Your observations must be generous so that the fruit they bear will be a motive that will help you and your fellow men.

Make observation become a habit for you; this is the only way to make it effective. If you exercise it today and tomorrow but not the day after, this will get you nowhere. It is better for you to practice observation continuously so that it becomes a natural feature. It will always foster happy and constructive ideas in your mind. That is the purpose of observation.

Write down methodically the impressions that you gather as well as your appreciation of your daily observations because, in time, they will prove useful in formulating valuable reflections. Besides, the act of writing will enable you to gain a good command of the language. This practice will qualify you to use those reflections later on in articles or books when your intelligence has learned to ripen the central themes that you wish to present. On doing this you should always be sure that your expressions reflect humbleness so that your writings may be considered pleasant and attractive, rather than shocking.

I want to see emerge from you the initiative of expressing your thought clearly so that you improve yourself not only in the art of writing but also in the art of speaking. You should cultivate yourself at all times; think, think a lot, and do this with joy...

I hope you will consider these advices and follow them, because experimenting with them will produce valuable and unexpected ideas for your own good.

Ideas do not come to one’s mind if they are not called by the only language they understand. This language is the mental effort that we make to understand that which we yearn for or want. Mental effort attracts ideas because it offers them the opportunity to be expressed, but it is essential that you accustom your will to be active at all times.

Educating one’s mind requires effort and this effort must be conscious and voluntary. You should remember this often. Also remember that this effort is life, because it creates energies that totally compensate for the loss of energy that every effort produces. Furthermore, do not forget that it puts to the test your ability to produce, to do, to accomplish, all of which are for your own benefit.

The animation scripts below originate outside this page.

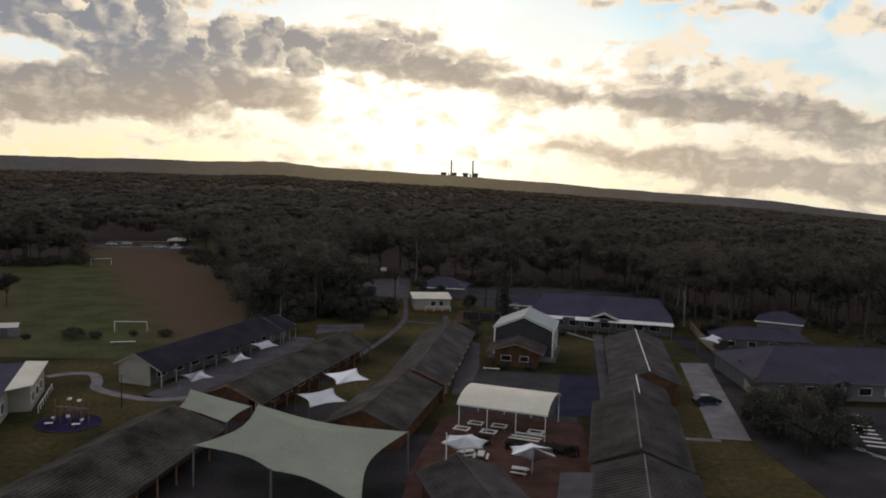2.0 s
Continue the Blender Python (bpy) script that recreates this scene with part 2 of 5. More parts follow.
def mat(name, base, rough=0.8, metal=0.0, var=0.25, scale=0.6, fine=8.0, bump=0.15, tint=None, patch=None, rand=0.0, spec=0.3, deep=0.03):
    """A surface with large stains, fine grain, relief, and a shade that differs from piece to piece."""
    m = bpy.data.materials.new(name)
    m.use_nodes = True
    t = m.node_tree
    b = t.nodes["Principled BSDF"]
    b.inputs["Roughness"].default_value, b.inputs["Metallic"].default_value = rough, metal
    b.inputs["Specular IOR Level"].default_value = spec
    co = t.nodes.new("ShaderNodeTexCoord")
    big, small = t.nodes.new("ShaderNodeTexNoise"), t.nodes.new("ShaderNodeTexNoise")
    big.inputs["Scale"].default_value, big.inputs["Detail"].default_value = scale, 5
    small.inputs["Scale"].default_value, small.inputs["Detail"].default_value = fine, 6
    for n in (big, small):
        t.links.new(co.outputs["Object"], n.inputs["Vector"])
    ramp = t.nodes.new("ShaderNodeValToRGB")
    dark = [c * (1 - var) for c in base]
    light = [min(1, c * (1 + var)) for c in (tint or base)]
    ramp.color_ramp.elements[0].position, ramp.color_ramp.elements[1].position = 0.32, 0.68
    ramp.color_ramp.elements[0].color, ramp.color_ramp.elements[1].color = (*dark, 1), (*light, 1)
    t.links.new(big.outputs[0], ramp.inputs[0])
    mul = t.nodes.new("ShaderNodeMix")
    mul.data_type, mul.blend_type = "RGBA", "MULTIPLY"
    mul.inputs[0].default_value = 1.0
    grain = t.nodes.new("ShaderNodeMapRange")
    grain.inputs[1].default_value, grain.inputs[2].default_value = 0.3, 0.7
    grain.inputs[3].default_value, grain.inputs[4].default_value = 1 - var * 0.8, 1 + var * 0.5
    t.links.new(small.outputs[0], grain.inputs[0])
    t.links.new(ramp.outputs[0], mul.inputs[6])
    t.links.new(grain.outputs[0], mul.inputs[7])
    col = mul.outputs[2]
    if rand:
        info = t.nodes.new("ShaderNodeObjectInfo")
        mr = t.nodes.new("ShaderNodeMapRange")
        mr.inputs[3].default_value, mr.inputs[4].default_value = 1 - rand, 1 + rand
        t.links.new(info.outputs["Random"], mr.inputs[0])
        m2 = t.nodes.new("ShaderNodeMix")
        m2.data_type, m2.blend_type = "RGBA", "MULTIPLY"
        m2.inputs[0].default_value = 1.0
        t.links.new(col, m2.inputs[6])
        t.links.new(mr.outputs[0], m2.inputs[7])
        col = m2.outputs[2]
    t.links.new(col, b.inputs["Base Color"])
    if bump:
        bp = t.nodes.new("ShaderNodeBump")
        bp.inputs["Strength"].default_value, bp.inputs["Distance"].default_value = bump, deep
        t.links.new(small.outputs[0], bp.inputs["Height"])
        t.links.new(bp.outputs[0], b.inputs["Normal"])
    return m


M = {}
M["tile_dark"] = mat("dark_roof_tile", (0.040, 0.038, 0.040), 0.95, var=0.35, scale=0.35, fine=5, tint=(0.050, 0.046, 0.045), spec=0.06)
M["tile_moss"] = mat("weathered_roof_tile", (0.038, 0.036, 0.030), 0.95, var=0.45, scale=0.25, fine=4, tint=(0.052, 0.050, 0.044), spec=0.06)
M["tile_rib"] = mat("ribbed_charcoal_roof", (0.034, 0.033, 0.045), 0.95, var=0.25, scale=0.3, fine=4, spec=0.06)
M["tile_rib2"] = mat("ribbed_grey_roof", (0.050, 0.048, 0.044), 0.95, var=0.35, scale=0.3, fine=4, spec=0.06)
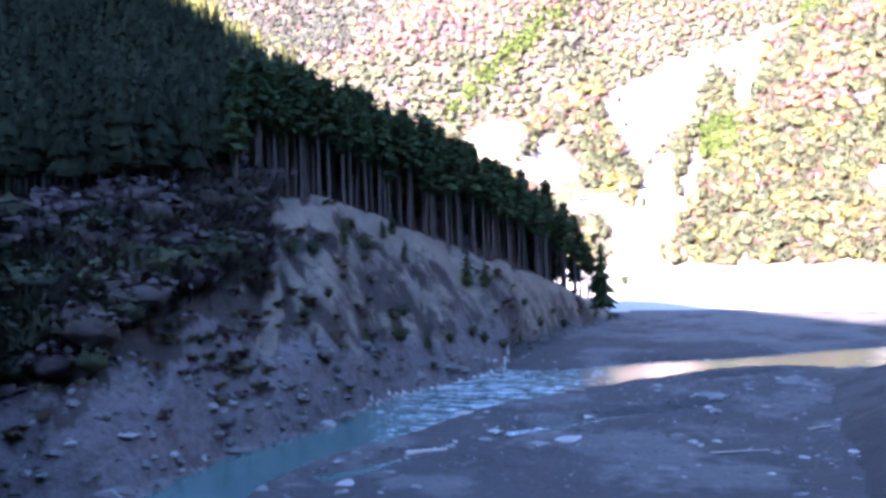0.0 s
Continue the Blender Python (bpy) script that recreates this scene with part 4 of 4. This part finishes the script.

The concerns emanating from your study and the training of the mental faculties should continue without detriment to the tasks that you will necessarily have to attend to for your subsistence, tasks which you should by no means neglect in order to avoid finding yourself later involved in difficulties or having financial concerns.

Strive to build a future for yourself, but do not expect to achieve it in a short time. Remember that you will achieve nothing if you do not begin to put your hands to the task.

Think carefully about the career you intend to follow, for it will insure your travel along a safe road. Choose that career for which you feel a true vocation and study thoroughly your ability to face it. Yours should be a definitive choice, because if you change your mind every day the stability of your thoughts will be in danger continuously. Think seriously about what I have just told you because it is of the greatest importance for your future.

Do not ever complain about having too much work to do, but rather about not doing more than you are already doing. This will sound much nicer, but you must be sincere and opportune.
Add intelligence to your effort and you will work less and do more.

Learn to make good use of your time, which you will value more, the more you understand its importance in life. Strive to make your time more productive. At every moment and especially after your habitual tasks, think— like I usually do—about the things you will do the next day; and do this methodically so that in the morning, as you begin your daily activities, your thoughts are ready to work. You will see that this procedure will make your work lighter and more pleasant because you will feel that your thoughts are ready to cooperate with you in the task which you are about to begin. If I did not do so, if I did not think as I went to bed about what I should do the following day, I would certainly lose much time each morning waiting for my thoughts to awaken and to shake off their sleepiness. never let this happen because it could well occur that your thoughts, by communicating their sleepiness, cause you to return to bed. This is not convenient. Sleep with them during the night, but when you wake up have them wake up with you. You should therefore follow my example so that each day as you begin your work you find your thoughts agile and lively. When they get used to this discipline they will be happy. You will see for yourself how they will take charge of waking you up early and inviting you to be active.

I will reveal to you another one of the strategies that I usually employ to make better use of my time. This has often allowed me to turn one hour into two or even more. Say, for instance, that I decide to write something and take note of the time I spend on this task. Suppose that after a lapse of four hours I evaluate the results of my work. If I have written twenty-four pages in four hours, I then propose to myself to write the same number of pages in two hours the next time. Consequently, I will have saved two out of the four hours that I had previously spent. Concentrating my time even more, I will try to do my work in one hour and I will have three extra hours instead of two. I have applied this procedure to other aspects of my work and was equally successful. Try it yourself and you will see how well it works even if you do not obtain exactly the same results.

Devote all of your spare time to learn what you do not know, and do so right away as if you were in need of it for the immediate future. Learn even the most insignificant tasks. You will feel gratified to know later that you are capable of doing this or that, and even more if you are occasionally called to make use of it to help someone."